• OBJECTIVE
Reproduce every line of the listing as written, apart from the pictures.

• SOURCE DATA
++++
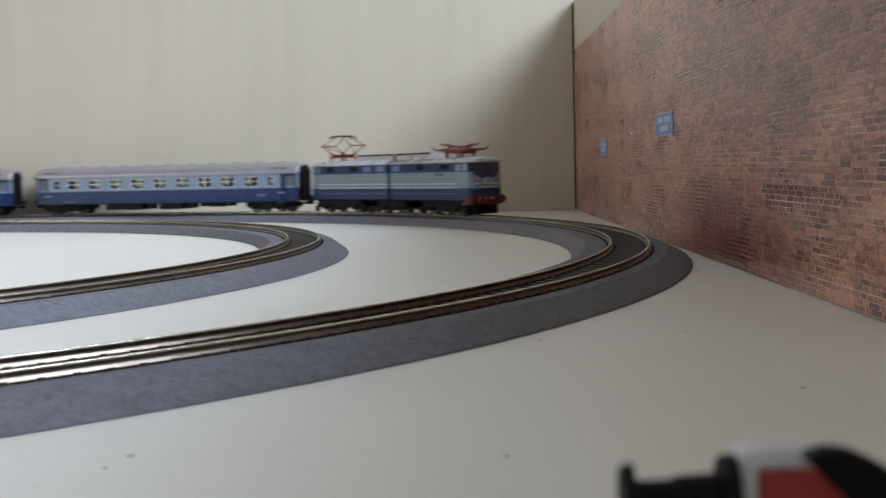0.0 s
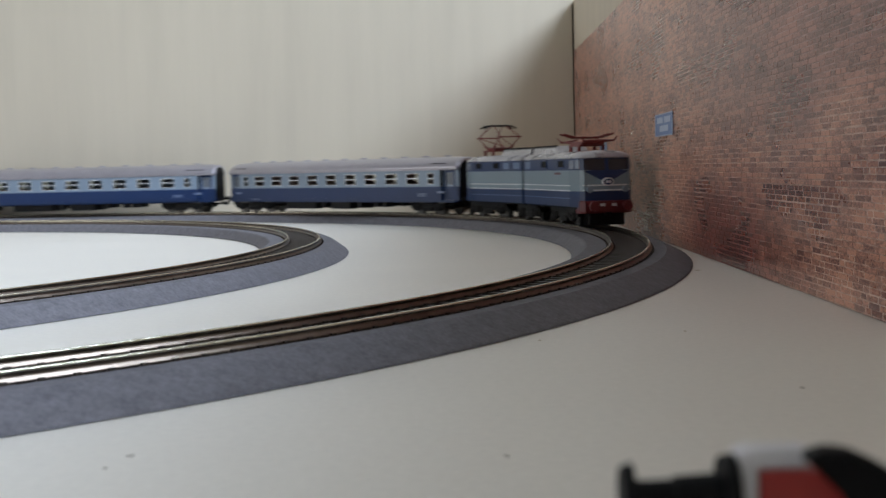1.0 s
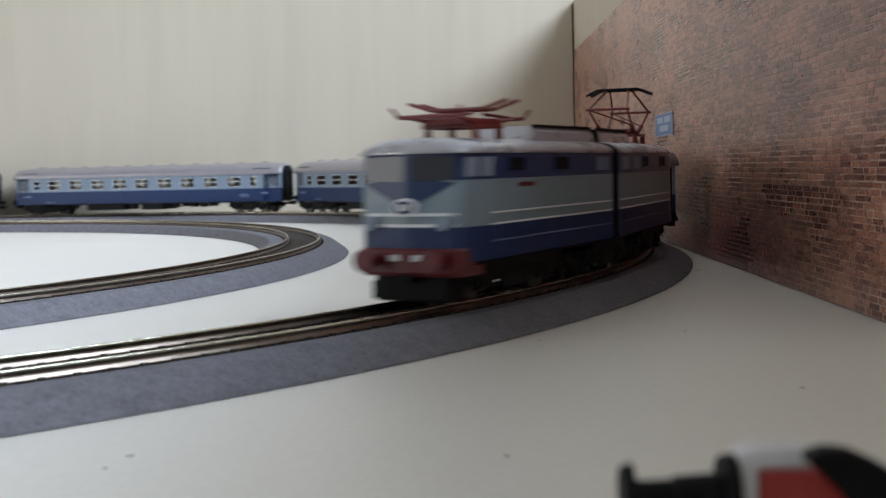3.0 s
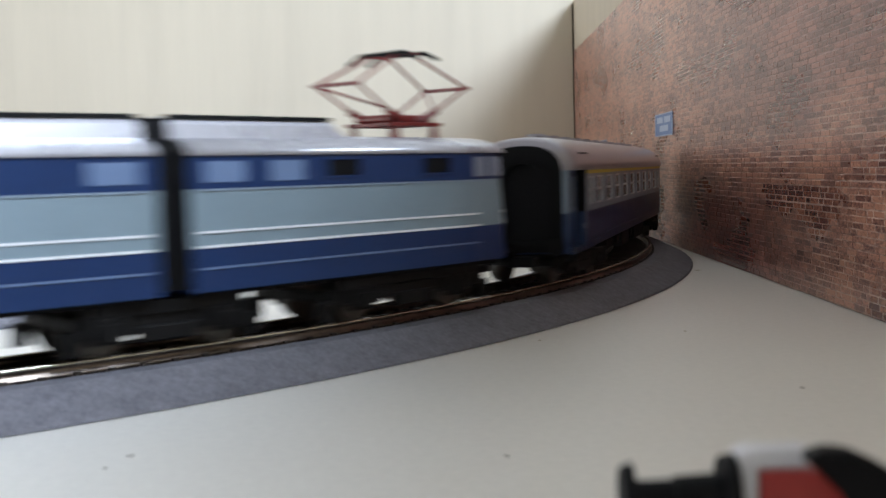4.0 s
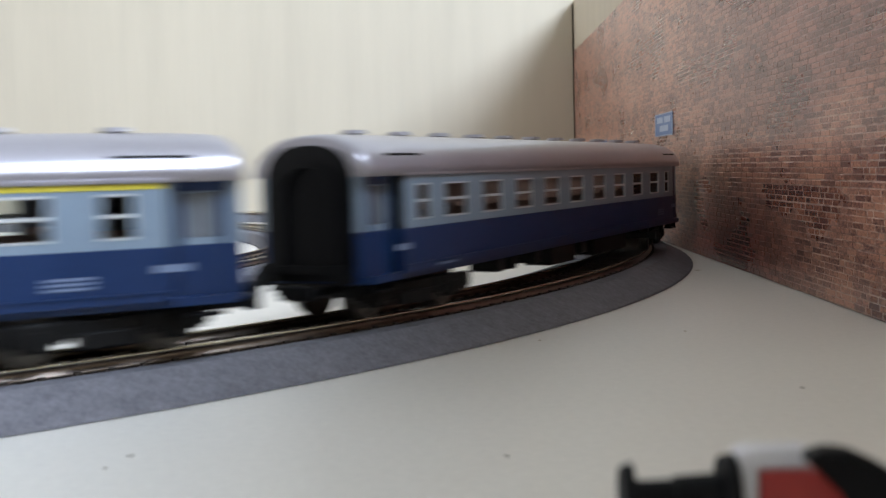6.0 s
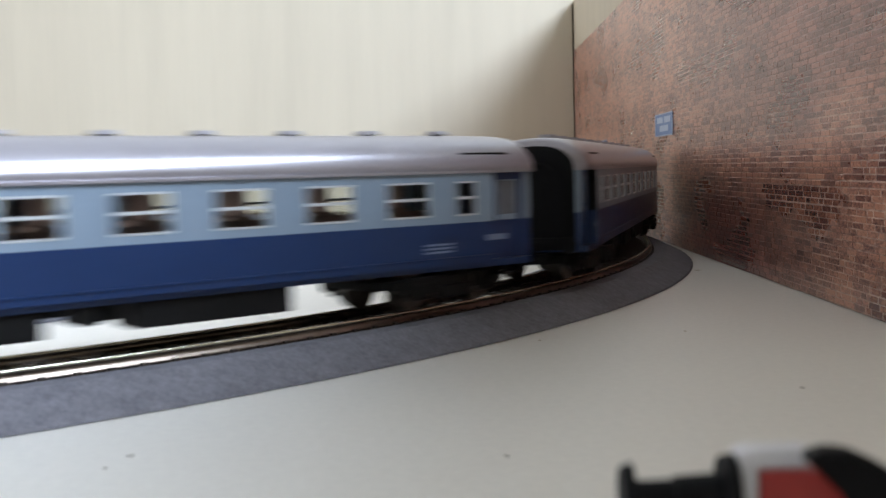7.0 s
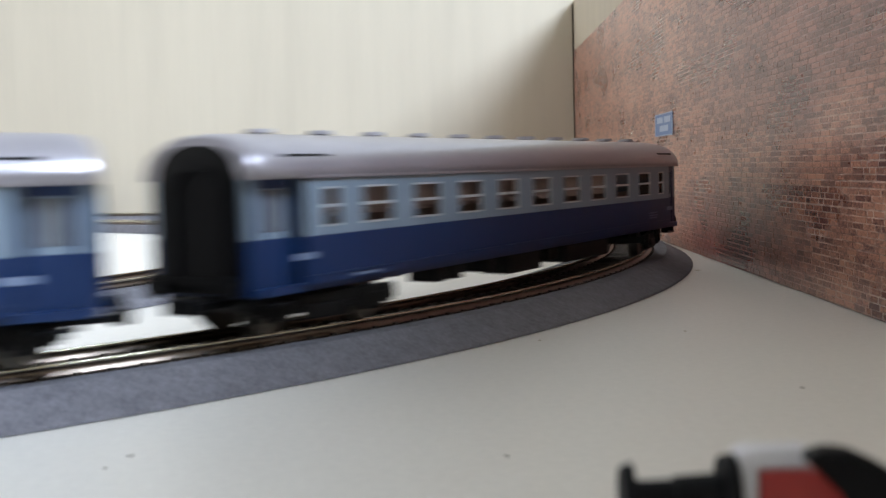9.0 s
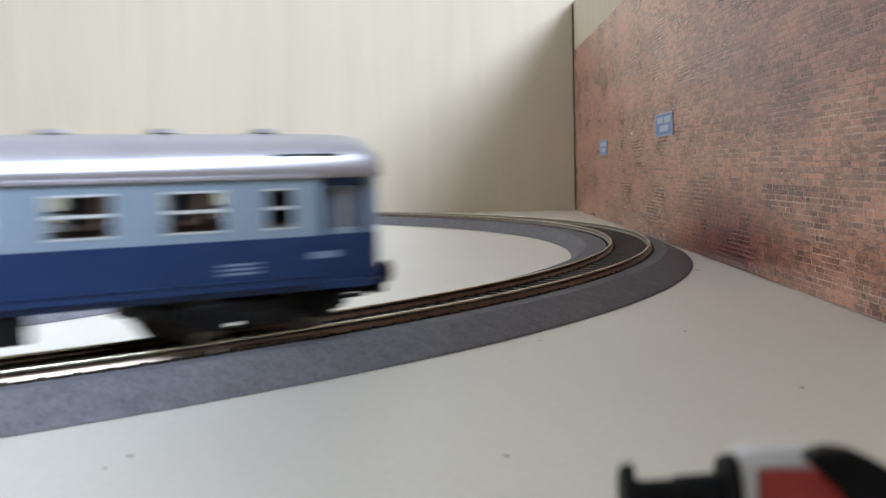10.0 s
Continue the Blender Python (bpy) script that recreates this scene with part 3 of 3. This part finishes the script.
++++
• SOLVED PROBLEM
0.0 s
1.0 s
3.0 s
4.0 s
6.0 s
7.0 s
9.0 s
10.0 s
Continue the Blender Python (bpy) script that recreates this scene with part 3 of 3. This part finishes the script.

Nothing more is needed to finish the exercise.